Dias comuns na firma, aquela coisa. Contudo, se há uma lição que aprendi ao longo dos anos é que —tanto na vida real, quanto no Reino das Águas Claras— não convém deixar presente dando bobeira.

Na colagem digital de Marcelo Martinez, o personagem Príncipe Escamado – da primeira versão do Sítio do Pica-pau Amarelo – está no fundo do rio, pensativo, lembrando de um bombom de chocolate. Um peixinho o observa.
Ilustração de Marcelo Martinez para coluna de Bia Braune - Folhapress

Sabe gente que ganha uma lembrancinha, mas não dá a atenção devida? Mete na bolsa sem abrir. Larga num canto, acumulando a poeira melancólica da expectativa frustrada do presenteador. Pois então. Cacá, um dos meus primeiros chefes na TV, era um sujeito sensacional —mas cometeu esse deslize.

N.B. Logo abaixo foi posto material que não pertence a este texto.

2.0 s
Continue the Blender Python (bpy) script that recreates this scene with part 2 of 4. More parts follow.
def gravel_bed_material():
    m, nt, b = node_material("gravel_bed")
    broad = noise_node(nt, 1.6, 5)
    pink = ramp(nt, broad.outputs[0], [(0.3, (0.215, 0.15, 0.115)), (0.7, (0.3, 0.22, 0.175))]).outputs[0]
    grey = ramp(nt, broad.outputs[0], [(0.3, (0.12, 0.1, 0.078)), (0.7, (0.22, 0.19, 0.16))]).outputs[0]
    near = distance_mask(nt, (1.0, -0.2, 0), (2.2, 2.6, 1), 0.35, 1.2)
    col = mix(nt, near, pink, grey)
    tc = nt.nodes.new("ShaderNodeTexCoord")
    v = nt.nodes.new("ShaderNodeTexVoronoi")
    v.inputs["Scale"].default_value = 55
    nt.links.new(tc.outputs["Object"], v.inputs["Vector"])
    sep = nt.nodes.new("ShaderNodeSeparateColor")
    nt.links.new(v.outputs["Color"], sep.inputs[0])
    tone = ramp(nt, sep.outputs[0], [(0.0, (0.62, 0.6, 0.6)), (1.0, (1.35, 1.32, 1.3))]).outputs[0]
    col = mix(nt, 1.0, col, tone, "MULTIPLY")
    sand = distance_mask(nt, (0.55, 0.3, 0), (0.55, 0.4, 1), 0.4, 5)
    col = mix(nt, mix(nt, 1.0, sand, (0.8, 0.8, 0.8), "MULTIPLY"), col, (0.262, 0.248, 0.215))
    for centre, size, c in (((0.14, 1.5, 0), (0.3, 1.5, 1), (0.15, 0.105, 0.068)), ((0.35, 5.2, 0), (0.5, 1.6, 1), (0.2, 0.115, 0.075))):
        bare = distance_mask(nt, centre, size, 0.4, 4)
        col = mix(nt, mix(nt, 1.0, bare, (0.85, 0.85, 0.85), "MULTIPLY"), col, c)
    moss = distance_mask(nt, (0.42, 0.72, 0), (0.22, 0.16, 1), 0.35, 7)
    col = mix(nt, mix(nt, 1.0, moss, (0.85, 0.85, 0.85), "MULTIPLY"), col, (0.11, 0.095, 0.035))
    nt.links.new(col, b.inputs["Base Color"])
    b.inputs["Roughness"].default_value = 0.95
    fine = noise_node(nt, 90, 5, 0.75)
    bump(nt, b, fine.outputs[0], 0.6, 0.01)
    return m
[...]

Certo dia, um colega voltou de férias na gringa distribuindo bombons finíssimos durante a reunião de pauta. Laureado com uma caixinha exclusiva, nosso diretor foi embora ao final do expediente sem experimentar ou levar a gostosura para casa. O que, claro, partiu dois coraçõezinhos —o do meu colega e o meu.

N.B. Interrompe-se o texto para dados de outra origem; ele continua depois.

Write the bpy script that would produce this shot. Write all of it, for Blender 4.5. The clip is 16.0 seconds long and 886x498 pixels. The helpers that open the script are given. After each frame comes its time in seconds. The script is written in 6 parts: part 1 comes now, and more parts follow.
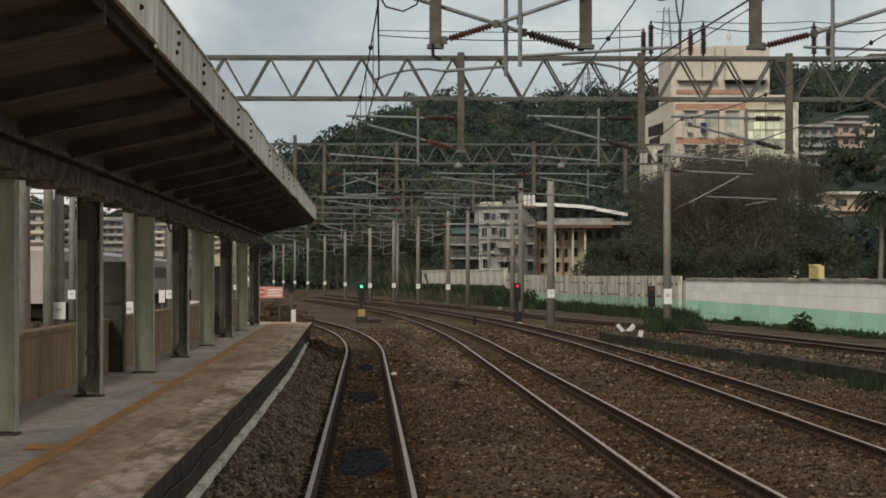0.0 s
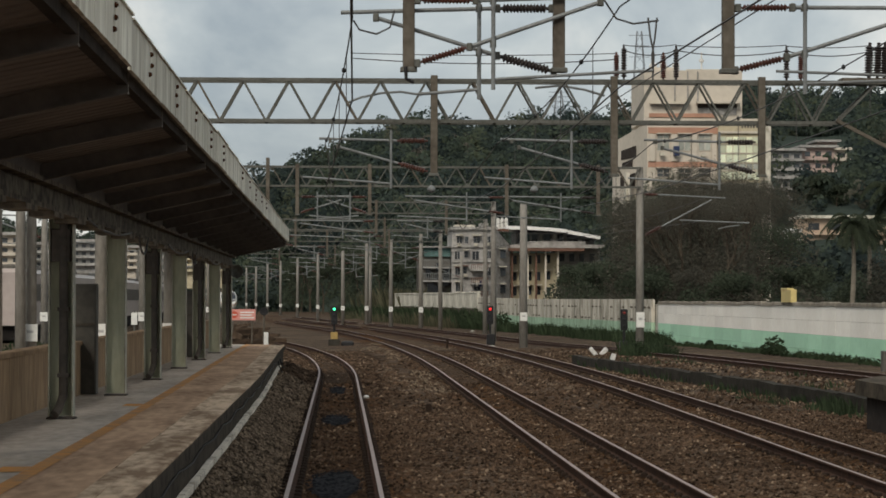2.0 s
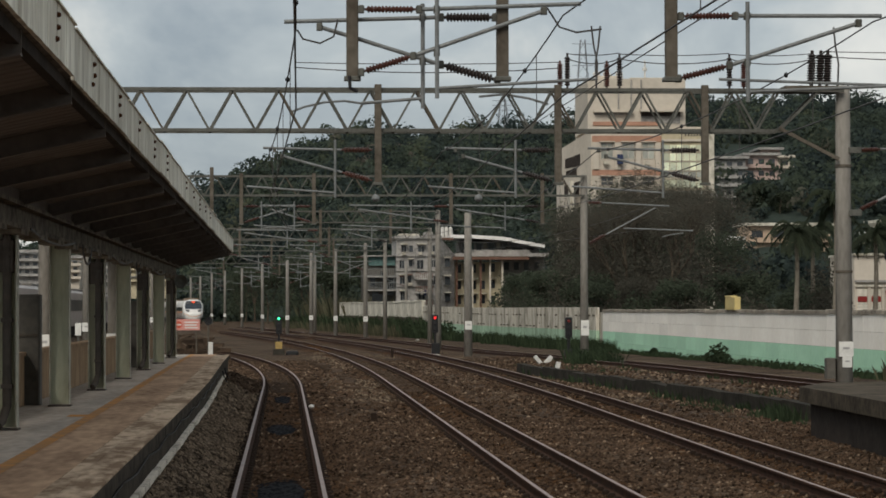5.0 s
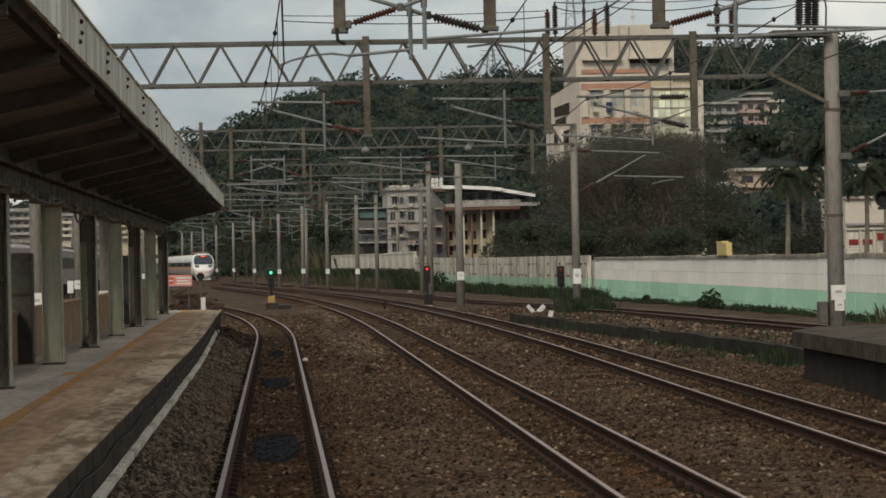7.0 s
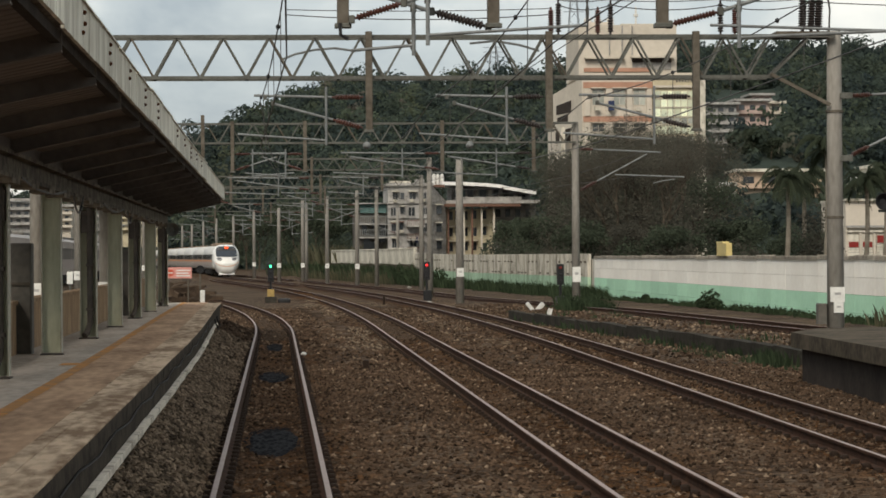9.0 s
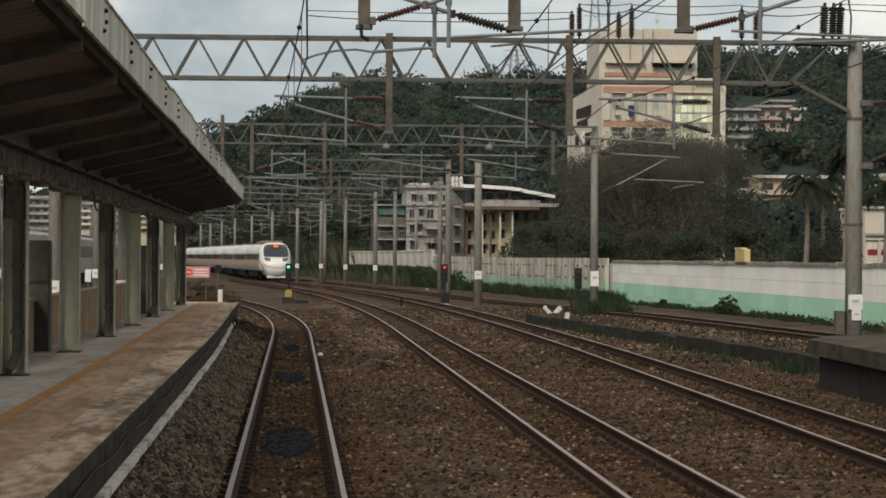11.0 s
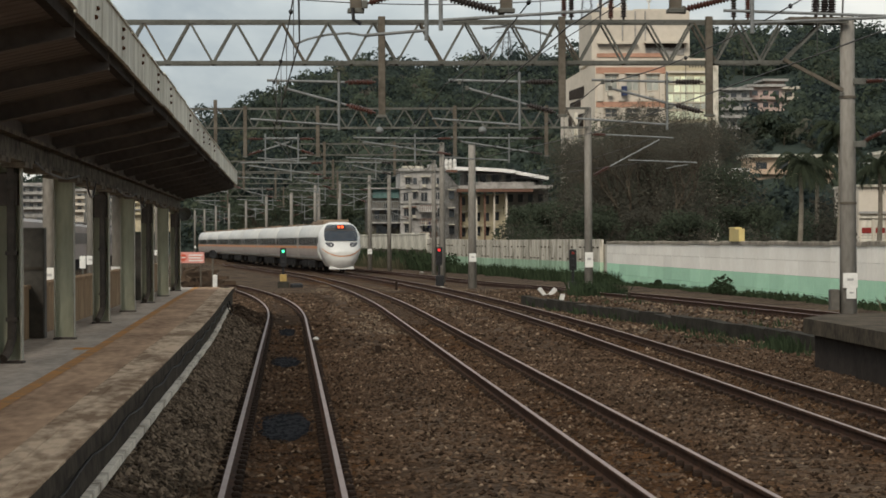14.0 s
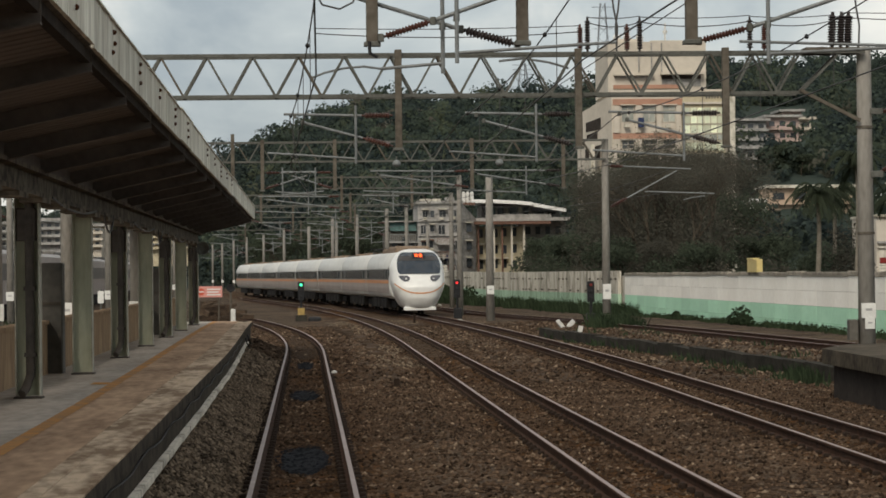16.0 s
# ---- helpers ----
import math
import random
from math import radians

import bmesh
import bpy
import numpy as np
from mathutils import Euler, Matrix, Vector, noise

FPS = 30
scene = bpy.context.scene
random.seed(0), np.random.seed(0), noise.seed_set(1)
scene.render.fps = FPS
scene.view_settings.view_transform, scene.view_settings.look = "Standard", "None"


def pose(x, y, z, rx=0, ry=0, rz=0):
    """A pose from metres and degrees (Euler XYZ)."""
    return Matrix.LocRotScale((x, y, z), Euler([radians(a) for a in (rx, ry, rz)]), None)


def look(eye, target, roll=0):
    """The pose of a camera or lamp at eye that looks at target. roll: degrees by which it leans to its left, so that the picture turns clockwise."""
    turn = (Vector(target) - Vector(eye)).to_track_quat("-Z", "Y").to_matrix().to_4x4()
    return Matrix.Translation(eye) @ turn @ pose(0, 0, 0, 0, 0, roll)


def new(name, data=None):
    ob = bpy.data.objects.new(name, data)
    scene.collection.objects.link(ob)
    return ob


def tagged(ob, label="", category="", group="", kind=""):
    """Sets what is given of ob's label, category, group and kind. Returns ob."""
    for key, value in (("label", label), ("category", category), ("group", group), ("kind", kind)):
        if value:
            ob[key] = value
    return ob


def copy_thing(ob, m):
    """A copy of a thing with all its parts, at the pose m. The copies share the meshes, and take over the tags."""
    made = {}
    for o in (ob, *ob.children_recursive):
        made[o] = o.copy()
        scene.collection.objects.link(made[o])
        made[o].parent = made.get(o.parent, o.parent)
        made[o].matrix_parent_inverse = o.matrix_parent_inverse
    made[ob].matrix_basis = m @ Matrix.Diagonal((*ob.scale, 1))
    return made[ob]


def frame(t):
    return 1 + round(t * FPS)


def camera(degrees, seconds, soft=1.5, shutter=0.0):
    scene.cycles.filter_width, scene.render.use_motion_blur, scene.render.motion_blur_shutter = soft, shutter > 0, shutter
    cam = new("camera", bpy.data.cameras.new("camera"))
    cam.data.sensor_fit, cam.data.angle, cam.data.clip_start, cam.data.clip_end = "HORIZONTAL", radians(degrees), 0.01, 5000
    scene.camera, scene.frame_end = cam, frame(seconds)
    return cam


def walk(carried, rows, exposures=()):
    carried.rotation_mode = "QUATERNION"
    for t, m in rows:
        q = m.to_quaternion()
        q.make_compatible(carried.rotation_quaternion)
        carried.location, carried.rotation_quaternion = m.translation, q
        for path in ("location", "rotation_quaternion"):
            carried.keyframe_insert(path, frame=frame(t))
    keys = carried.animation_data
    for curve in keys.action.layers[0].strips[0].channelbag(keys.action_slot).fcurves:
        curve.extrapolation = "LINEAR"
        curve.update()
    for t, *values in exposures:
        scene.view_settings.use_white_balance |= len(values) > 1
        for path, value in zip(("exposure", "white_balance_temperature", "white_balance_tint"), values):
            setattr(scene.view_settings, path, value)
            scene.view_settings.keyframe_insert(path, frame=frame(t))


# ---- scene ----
EYE = 2.2  # height of the lens above the rail heads
cam = camera(19.05, 16.0, 1.7)
walk(cam, [
    (0.0, pose(0, 0, EYE, 90.601, -0.000, -1.643)),
    (0.5, pose(0, 0, EYE, 90.727, 0.042, -1.959)),
    (1.0, pose(0, 0, EYE, 91.014, 0.055, -2.133)),
    (1.5, pose(0, 0, EYE, 91.023, -0.119, -2.198)),
    (2.0, pose(0, 0, EYE, 91.098, -0.116, -2.235)),
    (2.5, pose(0, 0, EYE, 91.241, 0.060, -2.347)),
    (3.0, pose(0, 0, EYE, 91.386, 0.279, -2.803)),
    (3.5, pose(0, 0, EYE, 91.583, 0.167, -3.319)),
    (4.0, pose(0, 0, EYE, 91.480, 0.235, -3.505)),
    (4.2, pose(0, 0, EYE, 91.418, 0.093, -3.413)),
    (6.3, pose(0, 0, EYE, 90.811, 0.522, -3.274)),
    (6.5, pose(0, 0, EYE, 90.613, 0.628, -3.219)),
    (7.0, pose(0, 0, EYE, 90.224, 1.215, -3.611)),
    (7.5, pose(0, 0, EYE, 89.831, 1.635, -4.568)),
    (8.0, pose(0, 0, EYE, 89.523, 1.042, -4.533)),
    (8.5, pose(0, 0, EYE, 90.042, 0.677, -3.965)),
    (8.7, pose(0, 0, EYE, 90.143, 0.554, -3.758)),
    (10.8, pose(0, 0, EYE, 90.046, -0.329, -3.545)),
    (11.0, pose(0, 0, EYE, 90.195, -0.351, -3.223)),
    (11.5, pose(0, 0, EYE, 90.449, -0.457, -2.947)),
    (12.0, pose(0, 0, EYE, 90.309, -0.527, -2.688)),
    (12.5, pose(0, 0, EYE, 90.084, -0.080, -2.482)),
    (13.0, pose(0, 0, EYE, 89.510, 0.204, -2.911)),
    (13.5, pose(0, 0, EYE, 89.597, 0.255, -3.160)),
    (14.0, pose(0, 0, EYE, 89.822, 0.272, -3.344)),
    (14.5, pose(0, 0, EYE, 89.902, 0.369, -3.542)),
    (15.0, pose(0, 0, EYE, 90.036, 0.354, -3.483)),
    (15.5, pose(0, 0, EYE, 90.065, 0.199, -3.369)),
    (16.0, pose(0, 0, EYE, 90.534, 0.637, -2.959)),
], [(0, 0.5, 6900, 10), (2, 0.45, 6800, 10), (3.5, 0.25, 6600, 10), (4.2, 0.28, 6650, 10), (6.5, 0.38, 6850, 10), (7.5, 0.43, 7000, 10), (8, 0.74, 7000, 10), (8.6, 0.74, 6950, 10), (11, 0.58, 6900, 10), (12, 0.44, 6900, 10), (12.6, 0.57, 6900, 10), (14.5, 0.65, 6900, 10), (16, 0.55, 6900, 10)])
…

No serão seguinte, estávamos eu e ele sozinhos. Justo naquele horário da fome quando nem o lobisomem de "Roque Santeiro" tem um pão de queijo dormido para roer. Foi então que cogitamos. "Bora pegar um dos bombons do Príncipe Escamado?"

Pausa explicativa para quem, assim como eu, não é desse tempo. Nos anos 1970, Cacá havia interpretado o maior galã ribeirinho do "Sítio do Picapau Amarelo". Sempre discreto, jamais tirava onda sobre ter sido um crush adolescente de época.

Sua caracterização tinha a forma da água: um quê de Criatura da Lagoa Negra gracinha e de Pablo do "Qual é a Música?", após uma escova de plâncton. Fazia jus à máxima: se verde já era assim, imagina maduro.

Voltando à nossa reinação. É sério que iríamos afanar um chocolate e lesar o primeiro ficante da Narizinho? Pondera daqui, escamoteia de lá, chegamos à conclusão de que não tínhamos escrúpulos. Medo, só da Cuca.

Agindo na surdina feito dois curupiras, entrávamos e saíamos da sala de Cacá com os pés virados para trás. E assim, durante semanas, fomos sistematicamente comendo um por um dos bombons.

Meses depois, eis que Cacá surge com sincera expressão de assombro e olhinhos tristes de príncipe-peixe morto. "Caramba, minha caixa de bombons tá vazia!" Silêncio na redação. "Alguém sabe o que aconteceu?"

Demos, então, a única resposta plausível. A que o fez voltar para sua sala cabisbaixo, mas perfeitamente conformado. "Cacá, foi o saci."